In Chapter 11, Amanda progresses from suspecting that the strangers are criminals to being embarrassed about the simplicity of the food she is serving them. But even as she muses on her improvised pasta recipe, she reveals the snobbish aspirations she harbors for her children. Despite sometimes thinking of Archie and Rose as unexceptional, in her daydreams they end up at the most coveted colleges in the country. Ironically, as she gets to know G. H. and Ruth better, she will learn that they both attended Ivy League schools, further challenging her racist assumptions. Amanda’s embarrassment also reveals that she feels disappointment in herself and her family. G. H. and Ruth bring her sense of inadequacy to the surface because they have the life she can only dream of. The fact that they are Black makes her perceived failure sting even more.

Ruth took her turn. I’m retired now. I was in admissions. At the Dalton school."

 

Amanda couldn’t help sit up a little straighter. Perhaps there was an angle. Her children, not exceptional (still wonderful in her estimation!), could do with an advantage.”

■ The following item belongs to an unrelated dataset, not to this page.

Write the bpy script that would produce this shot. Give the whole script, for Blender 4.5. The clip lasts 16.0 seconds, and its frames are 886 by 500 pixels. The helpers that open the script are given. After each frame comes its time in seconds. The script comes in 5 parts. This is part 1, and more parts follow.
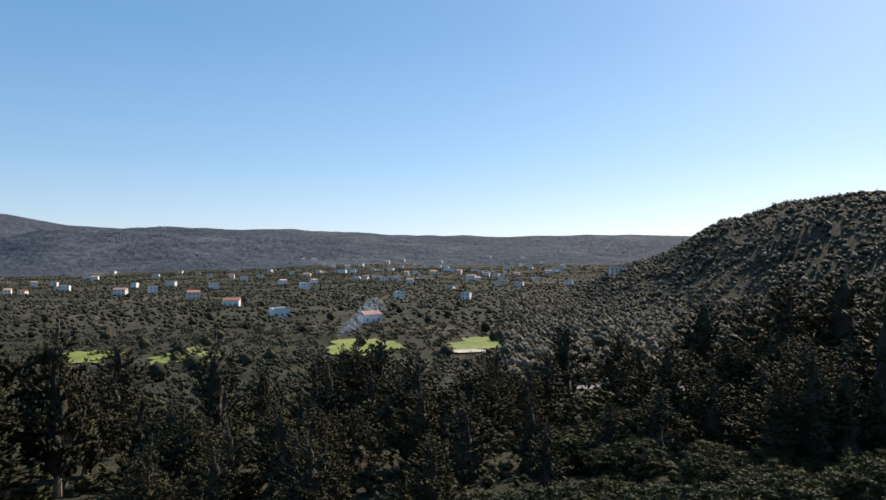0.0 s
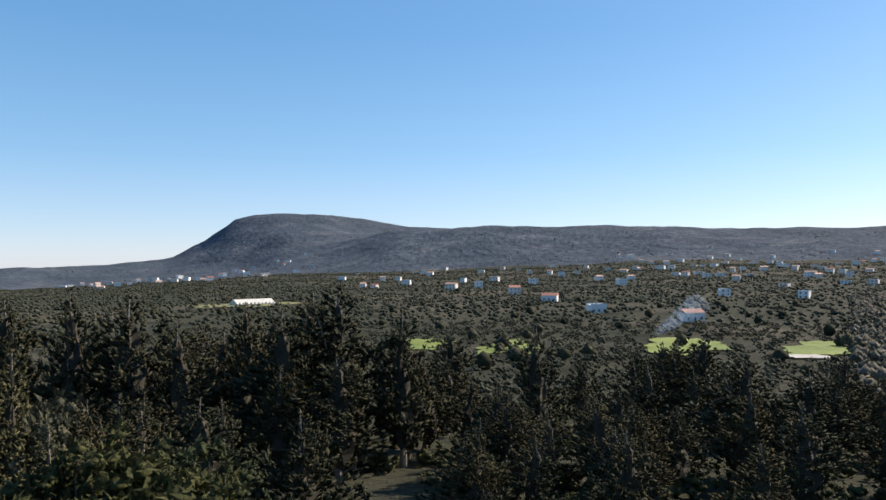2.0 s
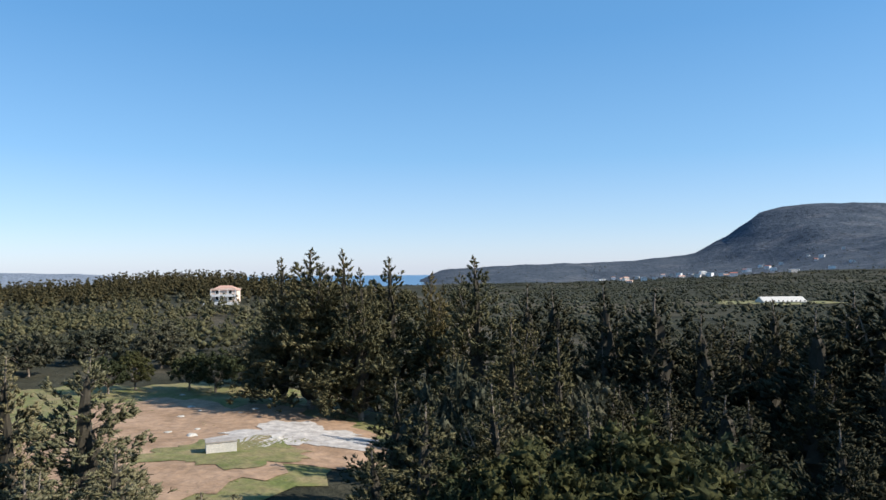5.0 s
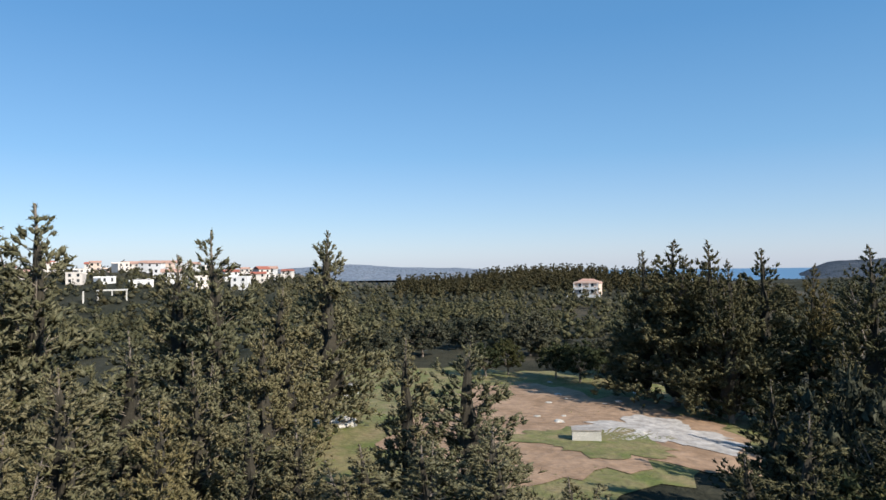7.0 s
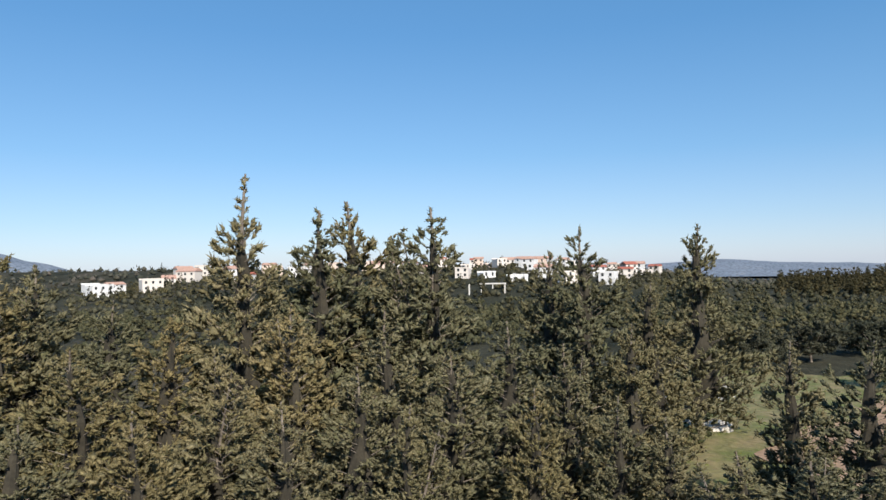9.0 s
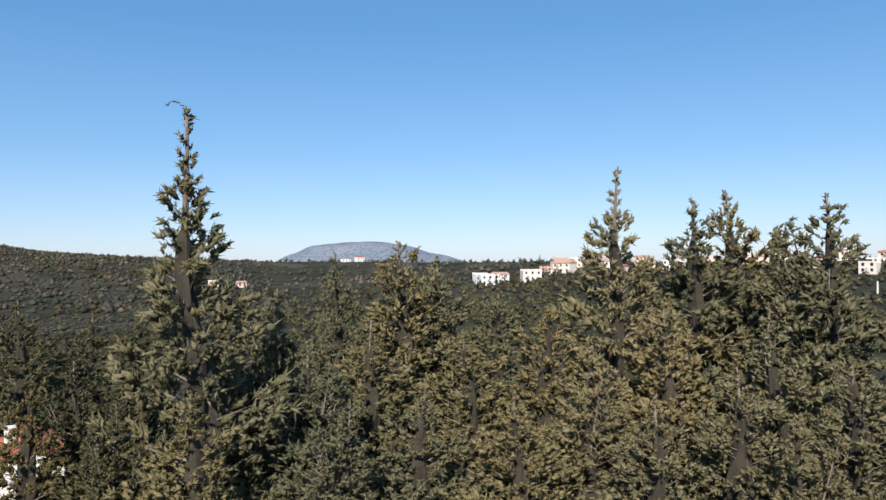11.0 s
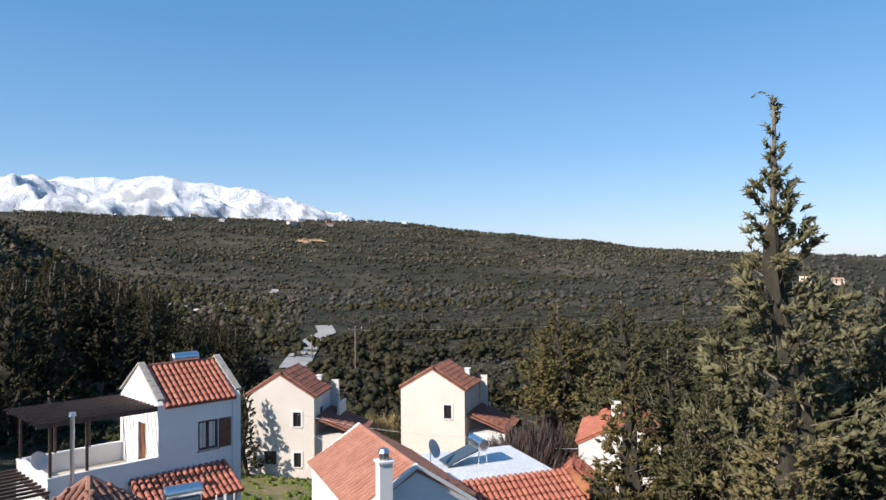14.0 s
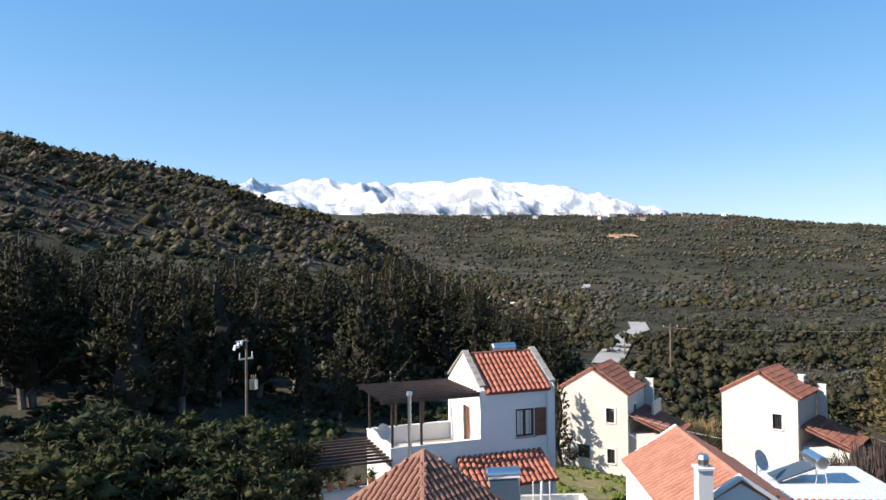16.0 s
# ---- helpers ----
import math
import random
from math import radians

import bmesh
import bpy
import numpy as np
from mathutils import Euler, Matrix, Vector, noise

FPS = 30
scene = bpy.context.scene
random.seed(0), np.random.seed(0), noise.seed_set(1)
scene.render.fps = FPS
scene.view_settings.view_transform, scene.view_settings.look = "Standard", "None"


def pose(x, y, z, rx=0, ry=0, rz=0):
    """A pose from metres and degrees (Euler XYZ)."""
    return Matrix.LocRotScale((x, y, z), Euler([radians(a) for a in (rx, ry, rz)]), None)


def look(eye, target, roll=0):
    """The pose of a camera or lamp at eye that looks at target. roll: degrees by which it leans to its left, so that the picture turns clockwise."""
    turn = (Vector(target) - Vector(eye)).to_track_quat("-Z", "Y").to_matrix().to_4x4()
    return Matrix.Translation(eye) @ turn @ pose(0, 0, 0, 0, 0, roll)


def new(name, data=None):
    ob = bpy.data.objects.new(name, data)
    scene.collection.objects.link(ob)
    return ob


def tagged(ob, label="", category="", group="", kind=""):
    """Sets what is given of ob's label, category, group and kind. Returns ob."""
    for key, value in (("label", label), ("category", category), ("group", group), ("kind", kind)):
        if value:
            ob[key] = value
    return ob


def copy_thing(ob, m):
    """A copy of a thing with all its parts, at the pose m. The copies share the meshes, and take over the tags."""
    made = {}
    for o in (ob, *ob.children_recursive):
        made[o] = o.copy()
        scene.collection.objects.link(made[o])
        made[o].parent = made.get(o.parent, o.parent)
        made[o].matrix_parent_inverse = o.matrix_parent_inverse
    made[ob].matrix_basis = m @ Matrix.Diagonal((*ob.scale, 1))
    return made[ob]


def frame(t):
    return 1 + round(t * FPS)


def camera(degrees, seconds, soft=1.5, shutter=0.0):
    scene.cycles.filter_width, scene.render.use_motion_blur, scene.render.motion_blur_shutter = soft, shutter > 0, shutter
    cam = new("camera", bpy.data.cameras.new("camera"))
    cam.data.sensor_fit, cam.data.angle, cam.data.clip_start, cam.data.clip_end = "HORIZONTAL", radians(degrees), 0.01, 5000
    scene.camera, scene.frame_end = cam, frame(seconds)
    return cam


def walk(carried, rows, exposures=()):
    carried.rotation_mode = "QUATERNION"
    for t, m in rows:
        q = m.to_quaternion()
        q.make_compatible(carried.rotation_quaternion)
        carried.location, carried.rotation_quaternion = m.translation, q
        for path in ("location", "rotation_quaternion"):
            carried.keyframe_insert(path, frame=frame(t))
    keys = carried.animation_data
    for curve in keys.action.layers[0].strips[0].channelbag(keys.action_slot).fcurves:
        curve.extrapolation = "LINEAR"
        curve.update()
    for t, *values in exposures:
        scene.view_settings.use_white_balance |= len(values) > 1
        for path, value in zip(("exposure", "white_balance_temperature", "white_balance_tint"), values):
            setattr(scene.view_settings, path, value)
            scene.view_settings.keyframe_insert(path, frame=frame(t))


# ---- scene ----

An ironic reversal of attitudes occurs in Chapter 14 when Amanda learns that Ruth might be able to help her family reach a higher level of status. She switches from thinking of Ruth as a con woman or a maid to somebody with the power to give her family a social advantage. When Ruth drops the name of an exclusive and expensive New York school, Amanda goes on high alert. Her reaction is involuntary because her fixation on social status is so deeply ingrained. As a determined social climber, Amanda aims to squeeze every bit of benefit from her social connections. She is prepared to put aside her racist preconceptions of Ruth once she understands that Ruth could be useful to her.